[Start Collected data]

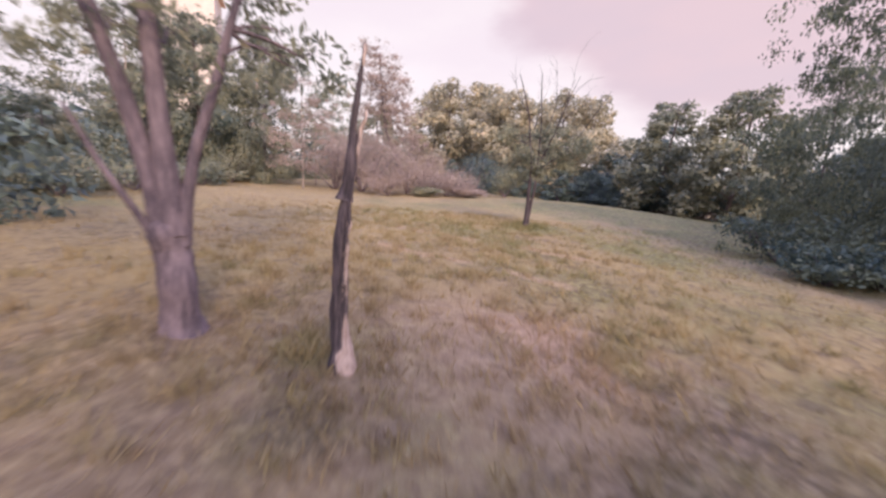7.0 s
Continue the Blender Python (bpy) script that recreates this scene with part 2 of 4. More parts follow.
def second_rows(x, y):
    return step(y, 53, 58) * (1 - step(y, 70, 76)) * step(x + 0.65 * (y - 58), -10.5, -8.8) * (1 - step(x + 0.65 * (y - 58), 3, 9))


def land(x, y):
    x, y = np.asarray(x, float), np.asarray(y, float)
    z = np.zeros_like(x)
    for cx, cy, h, r in HILLS:
        z = z + h * np.exp(-((x - cx) ** 2 + (y - cy) ** 2) / (2 * r * r))
    return z


def fine_land(x, y):
    return (land(x, y) + 0.12 * (fractal(x, y, 2.6, 11) - 0.5) + 0.17 * (fractal(x, y, 0.65, 12) - 0.5)
            + 0.10 * rows_of(x, y) - 0.12 * muddy(x, y) * step(fractal(x, y, 0.9, 17), 0.35, 0.6))


def muddy(x, y):
    """Churned wheel ruts at the field's entry."""
    return np.clip(near_line(x, y, (-2.0, 19.9), (1.3, 15.8), 0.9) + near_line(x, y, (-0.5, 19.6), (3.6, 16.6), 0.8)
                   + near_line(x, y, (-1.4, 18.9), (0.3, 15.4), 0.6) + 0.8 * near_line(x, y, (0.2, 18.8), (2.6, 15.8), 0.7), 0, 1)


SCAR = (-6.35, 24.85)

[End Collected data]

Give the lines exactly as they stand, from the line with "Continue the Blender" through the end of the material.

Continue the Blender Python (bpy) script that recreates this scene with part 2 of 4. More parts follow.
def second_rows(x, y):
    return step(y, 53, 58) * (1 - step(y, 70, 76)) * step(x + 0.65 * (y - 58), -10.5, -8.8) * (1 - step(x + 0.65 * (y - 58), 3, 9))


def land(x, y):
    x, y = np.asarray(x, float), np.asarray(y, float)
    z = np.zeros_like(x)
    for cx, cy, h, r in HILLS:
        z = z + h * np.exp(-((x - cx) ** 2 + (y - cy) ** 2) / (2 * r * r))
    return z


def fine_land(x, y):
    return (land(x, y) + 0.12 * (fractal(x, y, 2.6, 11) - 0.5) + 0.17 * (fractal(x, y, 0.65, 12) - 0.5)
            + 0.10 * rows_of(x, y) - 0.12 * muddy(x, y) * step(fractal(x, y, 0.9, 17), 0.35, 0.6))


def muddy(x, y):
    """Churned wheel ruts at the field's entry."""
    return np.clip(near_line(x, y, (-2.0, 19.9), (1.3, 15.8), 0.9) + near_line(x, y, (-0.5, 19.6), (3.6, 16.6), 0.8)
                   + near_line(x, y, (-1.4, 18.9), (0.3, 15.4), 0.6) + 0.8 * near_line(x, y, (0.2, 18.8), (2.6, 15.8), 0.7), 0, 1)


SCAR = (-6.35, 24.85)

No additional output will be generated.